Expertos y medios de prensa llegaron a comparar a la campaña con la llamada Primavera Árabe de 2010 o con el movimiento global de protesta conocido como Occupy, que en 2011 sacudió las principales potencias del planeta en demanda de un nuevo modelo económico, político y social.
Los expertos citaron como similitud el móvil común de descontento popular que dio paso a tales procesos, su rápida expansión y aceptación entre diferentes sectores sociales, la visión final de construir sociedades más justas, sanas y sostenibles, así como la repercusión a escala internacional.

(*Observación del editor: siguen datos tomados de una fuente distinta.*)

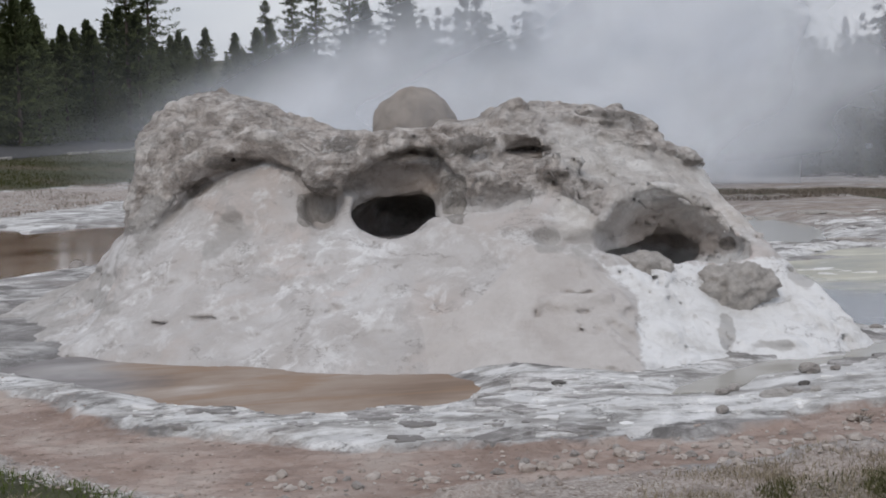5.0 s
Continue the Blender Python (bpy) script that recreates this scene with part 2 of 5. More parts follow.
    stones_c = n.mix(n.ramp(n.noise(1.5, 8, 0.7), [(0.54, 0.0), (0.62, 0.45)]), stones_c, (0.26, 0.22, 0.195))
    stones_c = n.mix(n.math("MULTIPLY", n.ramp(n.attr("chalk"), [(0.3, 0.0), (0.7, 0.8)]), n.ramp(g2, [(0.35, 0.5), (0.6, 1.0)])), stones_c, n.ramp(g3, [(0.36, (0.44, 0.42, 0.40)), (0.62, (0.66, 0.64, 0.615))]))
    col = n.mix(gravel, col, stones_c)
    turf = n.edge(n.attr("turf"), g3, 0.8, 0.15)
    turf_c = n.ramp(n.noise(0.35, 6, 0.6), [(0.34, (0.036, 0.044, 0.014)), (0.5, (0.056, 0.056, 0.023)), (0.62, (0.088, 0.066, 0.038))])
    turf_c = n.mix(n.ramp(n.noise(6, 8, 0.7), [(0.48, 0.0), (0.64, 0.4)]), turf_c, (0.12, 0.105, 0.062))
    turf_c = n.mix(n.attr("dry"), turf_c, n.ramp(n.noise(42, 6, 0.72), [(0.34, (0.12, 0.098, 0.076)), (0.48, (0.22, 0.186, 0.152)), (0.60, (0.36, 0.315, 0.27))]))
    col = n.mix(turf, col, turf_c)
    wet = n.edge(n.attr("wet"), g2, 0.5, 0.2)
    col = n.mix(n.math("MULTIPLY", wet, 0.7), col, (0.16, 0.148, 0.142))
    n.bump(n.math("ADD", n.math("MULTIPLY", g3, 0.6), n.math("MULTIPLY", g4, 0.4)), 0.6, 0.02)
    n.bump(n.math("MULTIPLY", stones["Distance"], gravel), 0.5, 0.012)
    n.bump(n.math("MULTIPLY", flake, n.math("SUBTRACT", 1.0, n.math("MAXIMUM", gravel, mud))), 0.7, 0.06)
    n.bump(n.math("MULTIPLY", n.ramp(crack, [(0.0, 0.0), (0.05, 1.0)]), 1.0), 0.5, 0.03)
    return n.done(col, n.ramp(wet, [(0.0, 0.85), (1.0, 0.5)]), 0.3)


def water_material(name, low, high, scale=0.6, rough=0.04, ripple=0.03):
    n = Nodes(name)
    a = n.noise(scale, 5, squash=(0.6, 1.3, 1), distort=0.5)
    n.bump(n.noise(7, 2), ripple, 0.02)
    n.b.inputs["IOR"].default_value = 1.33
    return n.done(n.ramp(a, [(0.35, low), (0.65, high)]), rough, 0.5)


def muddy_pond():
    """Shallow tan water, greyer towards its narrow end, with rusty banks under the surface."""
    n = Nodes("muddy_tan_water")
    where = n.t.nodes.new("ShaderNodeSeparateXYZ")
    n.put(where.inputs[0], n.pos)
    drift = n.noise(1.1, 7, 0.62, squash=(0.6, 1.3, 1), distort=0.6)
    col = n.ramp(drift, [(0.34, (0.19, 0.125, 0.085)), (0.47, (0.28, 0.205, 0.155)), (0.60, (0.36, 0.29, 0.24)), (0.70, (0.46, 0.41, 0.37))])
    rust = n.math("ABSOLUTE", n.math("SUBTRACT", n.noise(0.7, 5, 0.55, squash=(0.5, 1.2, 1), distort=0.4), 0.5))
    col = n.mix(n.ramp(rust, [(0.0, 0.75), (0.05, 0.0)]), col, (0.27, 0.165, 0.095))
    narrow = n.ramp(n.math("ADD", where.outputs[0], n.math("MULTIPLY", drift, 1.4)), [(0.55, 1.0), (1.0, 0.0)])
    col = n.mix(n.math("MULTIPLY", narrow, 0.85), col, n.ramp(drift, [(0.36, (0.16, 0.148, 0.15)), (0.62, (0.34, 0.325, 0.32))]))
    n.bump(n.noise(7, 2), 0.03, 0.02)
    n.b.inputs["IOR"].default_value = 1.33
    return n.done(col, 0.40, 0.4)


M_SINTER = sinter_material()
M_GROUND = ground_material()
M_POOL_RUST = water_material("rust_brown_pool", (0.13, 0.062, 0.028), (0.36, 0.255, 0.19), 0.8, 0.10)
M_POOL_TAN = muddy_pond()
M_POOL_GREY = water_material("grey_runoff_water", (0.30, 0.285, 0.25), (0.37, 0.355, 0.32), 0.8, 0.10)


def two_tone_pool():
    """Milky blue water that shoals into a pale green film."""
    n = Nodes("milky_pool")
    where = n.t.nodes.new("ShaderNodeSeparateXYZ")
    n.put(where.inputs[0], n.pos)
    drift = n.math("MULTIPLY", n.math("SUBTRACT", n.noise(0.8, 7, 0.62), 0.5), 3.0)
    shoal = n.ramp(n.math("MULTIPLY", n.math("ADD", n.math("ADD", where.outputs[0], n.math("MULTIPLY", n.math("MAXIMUM", n.math("SUBTRACT", where.outputs[1], 13.2), 0.0), 0.55)), drift), 0.1), [(0.74, 0.0), (0.88, 1.0)])
    film = n.ramp(n.noise(0.9, 8, 0.66, squash=(0.6, 1.3, 1), distort=0.4), [(0.38, (0.30, 0.295, 0.245)), (0.5, (0.42, 0.40, 0.31)), (0.58, (0.52, 0.495, 0.39)), (0.66, (0.72, 0.70, 0.62))])
    blue = n.ramp(n.noise(0.6, 5), [(0.35, (0.15, 0.168, 0.195)), (0.65, (0.23, 0.245, 0.27))])
    n.bump(n.noise(7, 2), 0.03, 0.02)
    n.b.inputs["IOR"].default_value = 1.33
    return n.done(n.mix(shoal, blue, film), n.ramp(shoal, [(0.0, 0.06), (1.0, 0.30)]), 0.5)


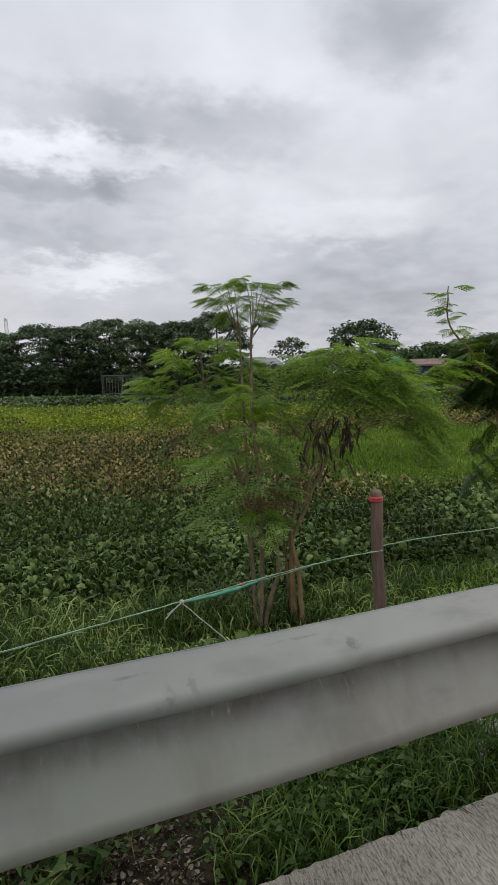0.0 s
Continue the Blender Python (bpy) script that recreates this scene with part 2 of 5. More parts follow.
def galvanised():
    """Dull zinc with drips, road dirt, dark rubber scuffs and shade painted into the fold."""
    m, n, out, pos = base("galvanised_steel")
    cloudy = n.noise(pos, 7.0, 4.0)
    streak = n.noise(n.stretch(pos, (5.0, 2.0, 1.6)), 1.0, 5.0, 0.6)
    along = n.noise(n.stretch(pos, (2.0, 12.0, 16.0)), 1.0, 4.0)
    grain = n.noise(pos, 220.0, 3.0)
    low = n.t.nodes.new("ShaderNodeSeparateXYZ")
    n.link(pos, low.inputs[0])
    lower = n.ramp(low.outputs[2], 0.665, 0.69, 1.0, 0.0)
    col = n.mix(n.ramp(cloudy, 0.3, 0.7), (0.190, 0.203, 0.182), (0.250, 0.262, 0.236))
    # The zinc runs darker towards the left and paler towards the right.
    x_noise = n.noise(n.stretch(pos, (0.9, 0.1, 0.1)), 1.0, 3.0, 0.5)
    col = n.mix(n.ramp(n.math("ADD", low.outputs[0], n.math("MULTIPLY", x_noise, 0.6)), 0.0, 1.0, 0.6, 0.0), col, (0.155, 0.168, 0.166))
    col = n.mix(n.ramp(n.math("ADD", low.outputs[0], n.math("MULTIPLY", x_noise, 0.4)), 0.5, 1.4, 0.0, 0.55), col, (0.345, 0.338, 0.308))
    warm = n.ramp(n.math("ADD", low.outputs[0], n.math("MULTIPLY", x_noise, 0.5)), 0.2, 1.1)
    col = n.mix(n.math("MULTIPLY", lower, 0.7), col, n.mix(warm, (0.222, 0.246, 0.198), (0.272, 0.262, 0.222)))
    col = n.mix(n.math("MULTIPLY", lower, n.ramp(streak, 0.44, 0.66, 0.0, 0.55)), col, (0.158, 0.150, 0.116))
    col = n.mix(n.ramp(along, 0.55, 0.75, 0.0, 0.2), col, (0.36, 0.37, 0.36))
    blot = n.noise(n.stretch(pos, (6.0, 14.0, 14.0)), 1.0, 5.0, 0.65)
    col = n.mix(n.ramp(blot, 0.48, 0.72, 0.0, 0.5), col, (0.17, 0.172, 0.165))
    col = n.mix(n.ramp(grain, 0.55, 0.75, 0.0, 0.18), col, (0.20, 0.20, 0.19))
    drip = n.noise(n.stretch(pos, (10.0, 3.0, 4.0)), 1.0, 7.0, 0.72, 1.2)
    ragged = n.noise(n.stretch(pos, (4.5, 1.0, 1.0)), 1.0, 4.0, 0.6)
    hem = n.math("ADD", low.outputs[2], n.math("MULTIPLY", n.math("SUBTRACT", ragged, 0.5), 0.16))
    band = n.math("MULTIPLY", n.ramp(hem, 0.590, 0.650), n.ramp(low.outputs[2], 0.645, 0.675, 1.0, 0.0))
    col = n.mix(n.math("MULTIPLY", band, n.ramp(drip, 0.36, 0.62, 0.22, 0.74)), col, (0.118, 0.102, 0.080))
    # Shade under the upper fold, painted as a near-black line.
    fold_shade = n.math("MULTIPLY", n.ramp(low.outputs[2], 0.655, 0.668), n.ramp(low.outputs[2], 0.672, 0.684, 1.0, 0.0))
    col = n.mix(n.math("MULTIPLY", fold_shade, n.ramp(ragged, 0.35, 0.6, 0.35, 0.8)), col, (0.055, 0.052, 0.044))
    fleck = n.noise(n.stretch(pos, (55.0, 8.0, 14.0)), 1.0, 5.0, 0.7, 0.5)
    pale = n.math("MULTIPLY", band, n.ramp(fleck, 0.60, 0.68, 0.0, 0.6))
    col = n.mix(pale, col, (0.46, 0.45, 0.42))
    smear = n.noise(n.stretch(pos, (3.0, 6.0, 5.0)), 1.0, 5.0, 0.6, 0.8)
    col = n.mix(n.ramp(smear, 0.52, 0.72, 0.0, 0.35), col, (0.30, 0.305, 0.29))
    wob = n.noise(pos, 45.0, 4.0, 0.7)
    for sx_, sz_, w_, h_, k_ in SCUFFS:
        du = n.math("DIVIDE", n.math("ADD", n.math("SUBTRACT", low.outputs[0], sx_), n.math("MULTIPLY", n.math("SUBTRACT", wob, 0.5), 0.035)), w_)
        dv = n.math("DIVIDE", n.math("SUBTRACT", low.outputs[2], sz_), h_)
        r_ = n.math("ADD", n.math("MULTIPLY", du, du), n.math("MULTIPLY", dv, dv))
        col = n.mix(n.ramp(r_, 0.0, 1.0, n.math("MULTIPLY", n.ramp(wob, 0.35, 0.6), k_), 0.0), col, (0.12, 0.12, 0.115))
    p = n.add("ShaderNodeBsdfPrincipled", Metallic=0.35, Roughness=0.6)
    n.link(col, p.inputs["Base Color"])
    n.link(n.ramp(cloudy, 0.3, 0.7, 0.52, 0.68), p.inputs["Roughness"])
    b = n.add("ShaderNodeBump", Strength=0.05, Distance=0.003)
    n.link(n.math("ADD", streak, grain), b.inputs["Height"]), n.link(b.outputs[0], p.inputs["Normal"])
    n.link(p.outputs[0], out.inputs[0])
    return m


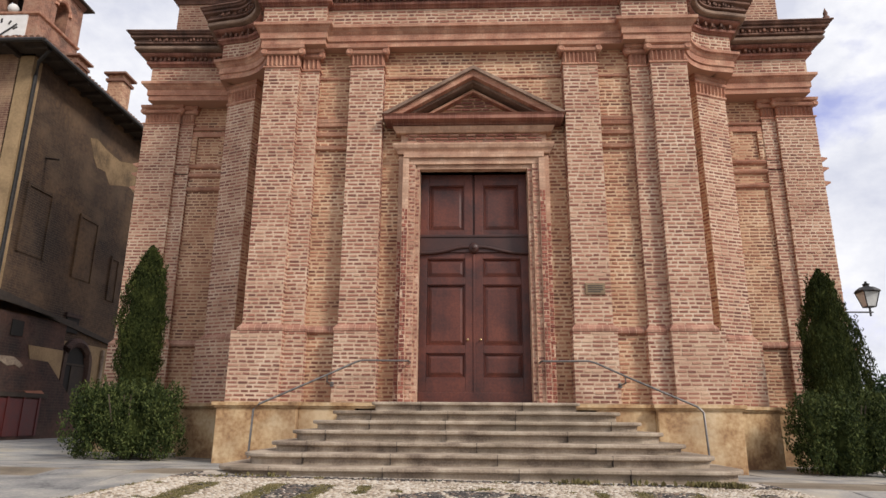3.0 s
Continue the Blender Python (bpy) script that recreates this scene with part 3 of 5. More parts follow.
# ---- lower entablature ----
HALF = [(2.88, 0.02), (2.88, -0.12), (4.14, -0.12)]
HALF += [(5.22 - 1.08 * math.cos(a), 0.04 + 1.08 * math.sin(a)) for a in np.linspace(0.0, 1.5, 13)]
HALF += [(5.46, 1.18), (5.54, 2.10), (7.48, 2.05), (7.48, 8.0)]
LOWER = [(-x, y) for x, y in HALF[::-1]] + HALF
cpart("architrave", Geo().sweep(LOWER, [(-0.6, ZA), (0.0, ZA), (0.0, ZA + 0.11), (0.03, ZA + 0.12), (0.03, ZA + 0.25), (0.05, ZA + 0.27), (0.10, ZA + 0.34), (0.14, ZA + 0.36), (0.14, ZF), (-0.6, ZF + 0.02)]), TERRACOTTA, "moulded brick architrave")
cpart("frieze", Geo().sweep(LOWER, [(-0.6, ZF), (0.0, ZF), (0.0, ZK), (-0.6, ZK)]), MORTAR, "pale mortar of the frieze")
br = Geo()
for (xa, ya), (xb, yb) in zip(LOWER[:-1], LOWER[1:]):
    w = math.hypot(xb - xa, yb - ya)
    if w > 0.1:
        bricks(br, (xa, ya), (xb - xa, yb - ya), w, ZF + 0.02, ZK)
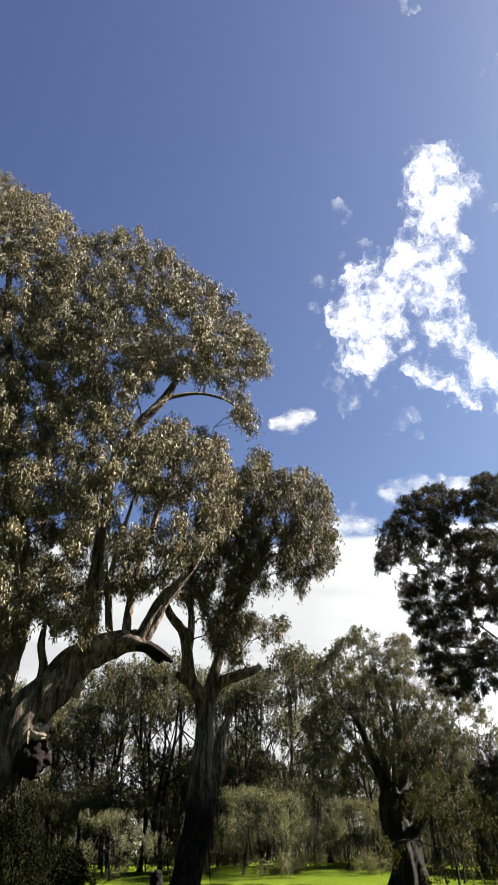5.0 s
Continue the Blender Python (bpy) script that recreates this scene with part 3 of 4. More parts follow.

Idle No More ganó eco en naciones como Estados Unidos, Reino Unido, Australia, Nueva Zelanda, Ucrania y Colombia, donde organizaciones civiles destacaron la férrea decisión de los indígenas canadienses de poner fin a la relación colonial con Ottawa y defender sus garantías constitucionales.
Gracias a los esfuerzos de los originarios, funcionarios de la ONU revisarán el año próximo la atención que les concede el gobierno en esferas como el acceso al agua potable, la vivienda y la educación, además de las gestiones federales para resolver los casos de mujeres y niñas desaparecidas y asesinadas.
Ottawa autorizó al relator especial de la ONU sobre los Derechos de los Pueblos Indígenas, James Anaya, así como a los miembros del Comité para la Eliminación de la Discriminación contra la Mujer y la Comisión Interamericana de Derechos Humanos a realizar las visitas.
Ahora resta saber si Harper y sus conservadores tomarán en cuenta las recomendaciones de esas inspecciones internacionales e implementen medidas inmediatas y decisivas para poner fin a la larga historia de indiferencia, abuso y exclusión de las comunidades ancestrales de Canadá.